One example of the use of carbon in lightweight vehicle construction is the exhibited passenger cell of the BMW i3. It is the first carbon passenger cell in the world to be produced automatically in large series. A further highlight is a free-swinging sound chair made of very light and rigid carbon fibre reinforced plastic (CFRP). The chair does not have a loudspeaker, instead it itself becomes a resonating body in which two “voice coils” make the seat sound. At the “King Arthur Station”, visitors could experience for themselves by pulling on a carbon rod only two millimetres thick, that the material is indeed a “hard material”. Together with the special exhibition, a permanent facility was opened in the children’s area of the Deutsches Museum in Munich, through which the youngest visitors could familiarise themselves with the material. A bicycle and a small bridge made of carbon are available there for testing. MAI Carbon thus carries the material into the centre of society, disseminates information and inspires people to use carbon composites.

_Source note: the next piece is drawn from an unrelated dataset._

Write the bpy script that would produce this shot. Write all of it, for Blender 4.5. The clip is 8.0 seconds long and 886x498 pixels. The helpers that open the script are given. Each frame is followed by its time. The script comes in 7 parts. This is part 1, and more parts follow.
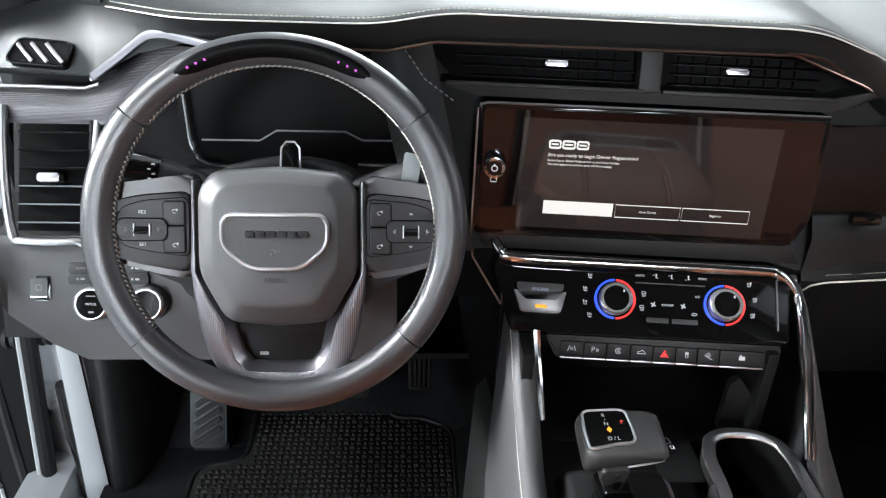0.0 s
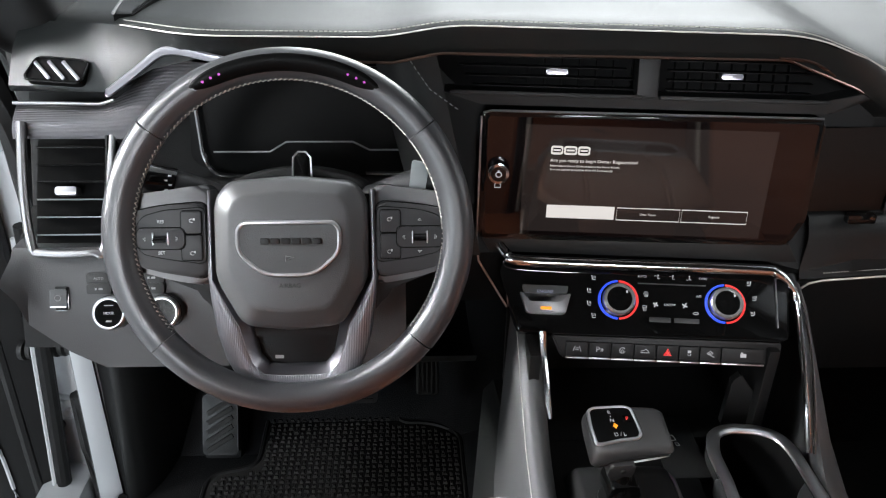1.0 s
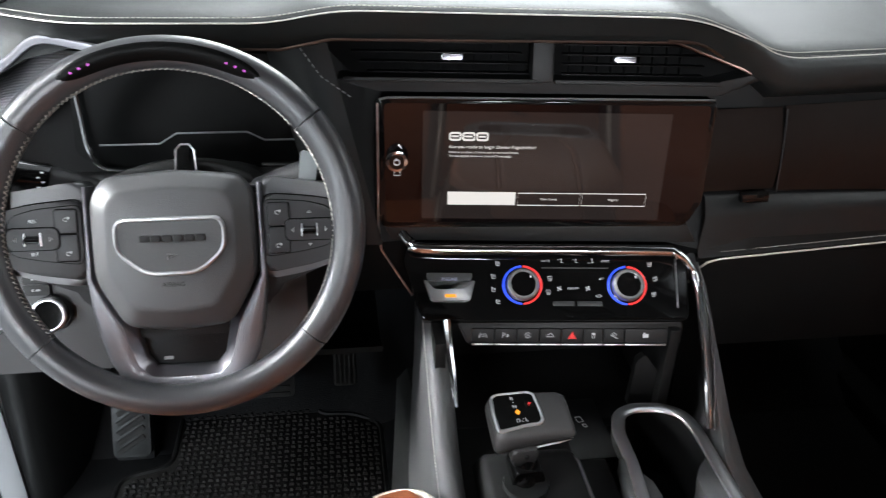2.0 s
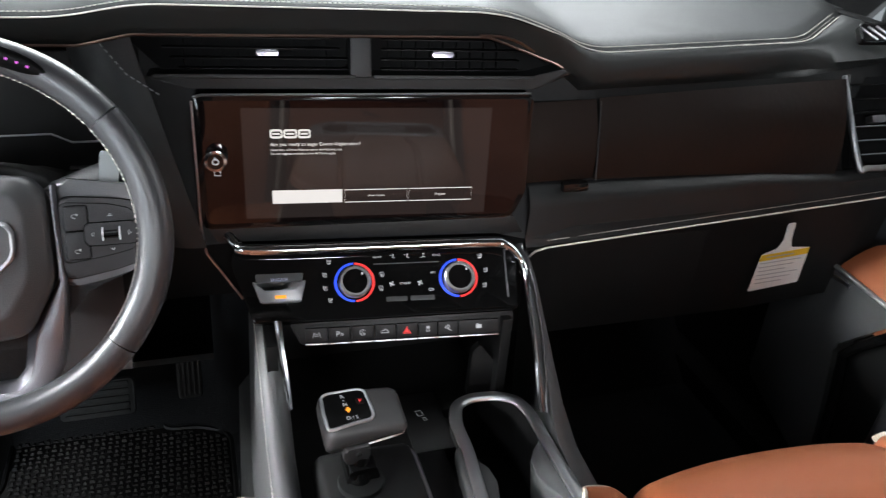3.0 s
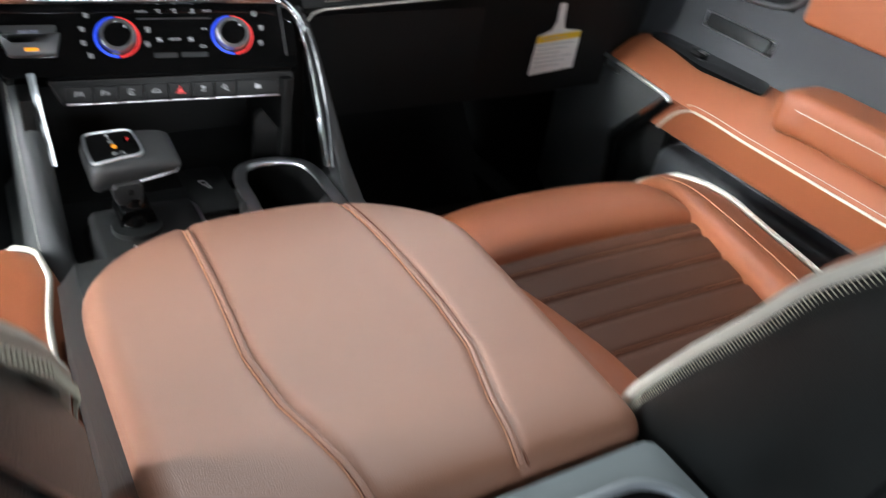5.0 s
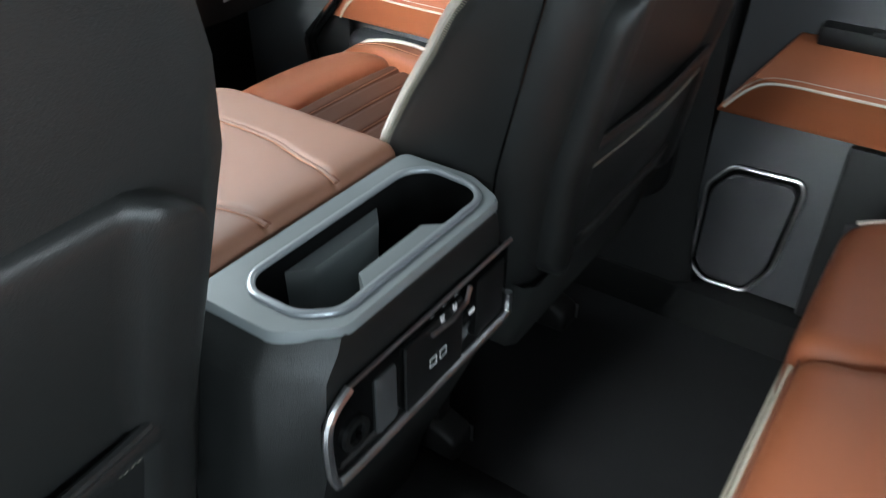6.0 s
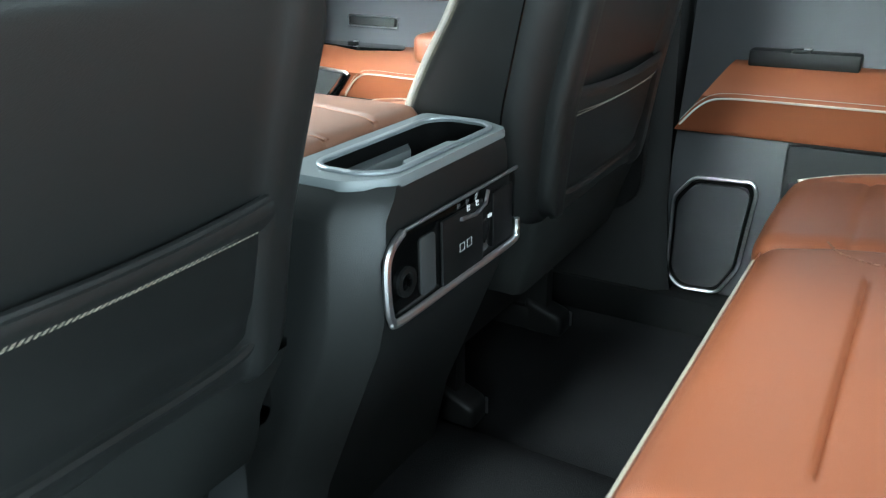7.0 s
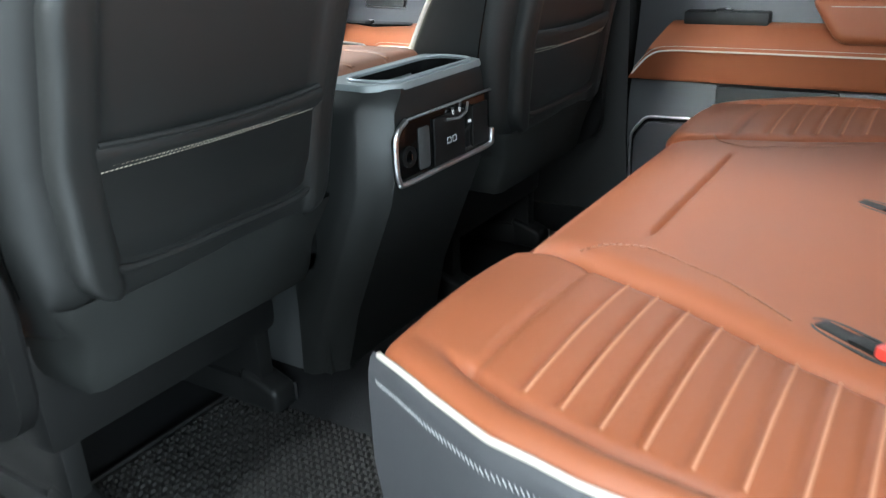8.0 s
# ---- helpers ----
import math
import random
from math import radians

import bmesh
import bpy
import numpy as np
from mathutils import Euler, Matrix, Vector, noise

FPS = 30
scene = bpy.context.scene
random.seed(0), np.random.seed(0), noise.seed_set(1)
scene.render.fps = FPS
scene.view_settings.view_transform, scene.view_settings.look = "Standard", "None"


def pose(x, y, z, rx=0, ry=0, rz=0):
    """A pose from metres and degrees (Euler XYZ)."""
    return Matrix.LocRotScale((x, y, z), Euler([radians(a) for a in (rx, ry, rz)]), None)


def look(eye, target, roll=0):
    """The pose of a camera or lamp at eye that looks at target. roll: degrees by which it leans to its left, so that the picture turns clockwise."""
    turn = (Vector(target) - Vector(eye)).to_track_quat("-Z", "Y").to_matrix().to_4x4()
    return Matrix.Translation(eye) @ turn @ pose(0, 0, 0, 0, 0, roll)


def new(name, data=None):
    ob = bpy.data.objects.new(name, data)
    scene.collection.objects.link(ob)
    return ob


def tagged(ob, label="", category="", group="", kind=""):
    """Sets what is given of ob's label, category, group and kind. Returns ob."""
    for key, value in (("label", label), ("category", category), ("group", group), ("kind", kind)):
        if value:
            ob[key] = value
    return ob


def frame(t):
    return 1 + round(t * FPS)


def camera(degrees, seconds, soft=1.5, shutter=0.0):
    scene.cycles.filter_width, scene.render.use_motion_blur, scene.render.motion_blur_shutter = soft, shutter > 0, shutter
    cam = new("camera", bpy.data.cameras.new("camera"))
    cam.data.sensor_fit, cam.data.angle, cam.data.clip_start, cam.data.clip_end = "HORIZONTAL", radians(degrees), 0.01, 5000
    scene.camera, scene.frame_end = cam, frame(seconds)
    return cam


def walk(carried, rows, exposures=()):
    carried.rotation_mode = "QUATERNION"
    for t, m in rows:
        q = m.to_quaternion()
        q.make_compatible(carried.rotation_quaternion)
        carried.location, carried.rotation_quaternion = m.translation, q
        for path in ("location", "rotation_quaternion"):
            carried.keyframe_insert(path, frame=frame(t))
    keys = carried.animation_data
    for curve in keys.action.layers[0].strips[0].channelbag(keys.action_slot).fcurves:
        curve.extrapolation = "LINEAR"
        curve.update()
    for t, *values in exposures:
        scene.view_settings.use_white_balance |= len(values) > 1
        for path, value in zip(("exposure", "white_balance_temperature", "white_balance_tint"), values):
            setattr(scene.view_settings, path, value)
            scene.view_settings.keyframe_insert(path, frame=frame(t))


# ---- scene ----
cam = camera(58.3, 8.0, 1.15, 0.35)
PATH = [
    (0, (-0.283, -0.086, 1.116), (-0.179, 1.662, 0.149), 2.1),
    (0.5, (-0.286, -0.119, 1.12), (-0.198, 1.65, 0.191), 1.3),
    (1, (-0.29, -0.111, 1.123), (-0.191, 1.649, 0.178), 1.0),
    (2.5, (-0.216, -0.099, 1.123), (0.187, 1.599, 0.145), 3.0),
    (3, (-0.193, -0.111, 1.116), (0.367, 1.555, 0.16), 4.1),
    (3.5, (-0.171, -0.125, 1.111), (0.478, 1.505, 0.152), 4.6),
    (4, (-0.154, -0.133, 1.062), (0.564, 1.465, 0.098), 5.5),
    (4.5, (-0.147, -0.154, 1.007), (0.632, 1.38, -0.012), 6.9),
    (5, (-0.173, -0.23, 0.96), (0.759, 1.153, -0.143), 8.6),
    (5.2, (-0.197, -0.273, 0.955), (0.869, 1.013, -0.146), 6.7),
    (6.3, (-0.525, -0.487, 0.989), (0.9, 0.356, -0.133), 1.0),
    (6.5, (-0.576, -0.499, 0.963), (0.902, 0.365, -0.07), 0.4),
    (7, (-0.696, -0.557, 0.822), (0.878, 0.412, 0.057), -1.0),
    (7.5, (-0.851, -0.677, 0.805), (0.707, 0.34, 0.071), -1.9),
    (8, (-1.026, -0.801, 0.8), (0.526, 0.209, 0.046), -2.5),
]
walk(cam, [(t, look(e, g, r)) for t, e, g, r in PATH], [(0.0, 0.3, 6550, 10), (0.4, 0.05, 6650, 12), (1.0, -0.04, 6700, 12), (2.5, 0.15, 6600, 11), (3.5, 0.1, 6650, 13), (4.0, 0.25, 6500, 10), (4.6, 0.35, 6500, 10), (5.0, 0.0, 6400, 8), (5.2, 0.0, 6350, 7), (6.3, 0.3, 6150, 3), (6.5, 0.38, 6000, -2), (7.0, 0.72, 5950, -4), (7.5, 0.85, 5900, -4), (8.0, 0.68, 6200, 4)])

# ---- light: unseen area lamps added round the truck for a bright showroom ----
world = bpy.data.worlds.new("showroom_air")
world.use_nodes = True
world.node_tree.nodes["Background"].inputs[0].default_value = (0.9, 0.95, 1.0, 1)
world.node_tree.nodes["Background"].inputs[1].default_value = 0.15
scene.world = world


def area(name, at, target, sx, sy, power, colour=(1, 0.97, 0.93), spread=180):
    d = bpy.data.lights.new(name, "AREA")
    d.shape, d.size, d.size_y, d.energy, d.color = "RECTANGLE", sx, sy, power, colour
    d.spread = math.radians(spread)
    ob = new(name, d)
    ob.matrix_world = look(at, target)
    return ob


area("ceiling_lamp_front", (0.8, 4.0, 3.25), (0.2, 0.6, 0.7), 3.2, 2.2, 330, (0.88, 0.96, 1.0))
# added spot, its beam narrowed to lift the door and spare the bench
area("added_spot_driver_side", (-6.3, 0.6, 2.9), (0.45, 0.72, 0.5), 1.2, 1.2, 24, (0.92, 0.97, 1.0), 21)
# added fill that lifts the rear door and its armrest
area("added_fill_rear_side", (-6.2, -2.5, 3.2), (0.1, -0.5, 0.45), 1.2, 1.2, 65, (0.86, 0.94, 1.0))
# added small spot, spread cut so the near bench is lit more than the dash
area("added_spot_near_rear", (-3.6, -0.4, 4.0), (-0.1, -0.5, 0.5), 0.45, 0.45, 18, (0.90, 0.95, 1.0), 52)
# added bluish fill for the seat backs, no window stands here
area("added_fill_rear_left", (-3.6, -4.6, 1.7), (-0.4, -0.3, 0.7), 2.4, 1.4, 210, (0.76, 0.90, 1.0))
# added fill through the back window to raise the upper seat backs
area("added_fill_back", (-0.7, -5.2, 2.3), (-0.4, -0.2, 0.78), 3.0, 1.2, 560, (0.88, 0.94, 1.0))
# weak added fill from the passenger side, source assumed
area("added_fill_far_side", (3.2, 0.2, 2.9), (0.6, 0.2, 0.6), 1.2, 3.0, 45, (0.92, 0.97, 1.0))


# ---- materials ----
def mat(name, colour, rough=0.5, metal=0.0, bump=0.0, scale=400.0, vary=0.12, spec=0.5, coat=0.0, emit=None, power=0.0, kind="noise"):
    m = bpy.data.materials.new(name)
    m.use_nodes = True
    nt = m.node_tree
    p = nt.nodes["Principled BSDF"]
    p.inputs["Roughness"].default_value = rough
    p.inputs["Metallic"].default_value = metal
    p.inputs["Specular IOR Level"].default_value = spec
    p.inputs["Coat Weight"].default_value = coat
    p.inputs["Coat Roughness"].default_value = 0.03
    p.inputs["Base Color"].default_value = (*colour, 1)
    if emit:
        p.inputs["Emission Color"].default_value = (*emit, 1)
        p.inputs["Emission Strength"].default_value = power
    tc = nt.nodes.new("ShaderNodeTexCoord")
    if vary:
        big = nt.nodes.new("ShaderNodeTexNoise")
        big.inputs["Scale"].default_value = 9.0
        big.inputs["Detail"].default_value = 5.0
        nt.links.new(tc.outputs["Object"], big.inputs["Vector"])
        mix = nt.nodes.new("ShaderNodeMix")
        mix.data_type = "RGBA"
        mix.inputs[6].default_value = (*[c * (1 - vary) for c in colour], 1)
        mix.inputs[7].default_value = (*[min(1, c * (1 + vary)) for c in colour], 1)
        nt.links.new(big.outputs["Fac"], mix.inputs[0])
        nt.links.new(mix.outputs[2], p.inputs["Base Color"])
        rr = nt.nodes.new("ShaderNodeMapRange")
        rr.inputs[3].default_value = max(0.0, rough * (1 - vary))
        rr.inputs[4].default_value = min(1.0, rough * (1 + vary))
        nt.links.new(big.outputs["Fac"], rr.inputs[0])
        nt.links.new(rr.outputs[0], p.inputs["Roughness"])
    if bump:
        if kind == "leather":
            tex = nt.nodes.new("ShaderNodeTexVoronoi")
            tex.feature = "DISTANCE_TO_EDGE"
            out = tex.outputs["Distance"]
        elif kind in ("brushed", "ribbed"):
            tex = nt.nodes.new("ShaderNodeTexWave")
            tex.bands_direction = "Z" if kind == "brushed" else "X"
            tex.inputs["Distortion"].default_value = 1.2
            tex.inputs["Detail"].default_value = 3.0
            out = tex.outputs["Fac"]
        else:
            tex = nt.nodes.new("ShaderNodeTexNoise")
            tex.inputs["Detail"].default_value = 4.0
            out = tex.outputs["Fac"]
        tex.inputs["Scale"].default_value = scale
        nt.links.new(tc.outputs["Object"], tex.inputs["Vector"])
        b = nt.nodes.new("ShaderNodeBump")
        b.inputs["Strength"].default_value = bump
        b.inputs["Distance"].default_value = 0.001
        nt.links.new(out, b.inputs["Height"])
        nt.links.new(b.outputs["Normal"], p.inputs["Normal"])
    return m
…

When MAI Carbon moved into the Augsburg Technology Centre, the special exhibition also found its place in the 3,000 m² hall of the building, where it impressed not only the local tenants, but also numerous national and international visitors, as well as pupils, students and trainees. Today parts of the exhibition are located in the Welios Science Center in Wels, Austria. In addition, the Leading-Edge Cluster has been cooperating with the Deutsches Museum in Nürnberg since mid-2020, which is to be completed in 2021. The aim is to make new trends and innovations in the field of fibre composites accessible to different age groups in various ways. Be curious and become part of this new exciting project!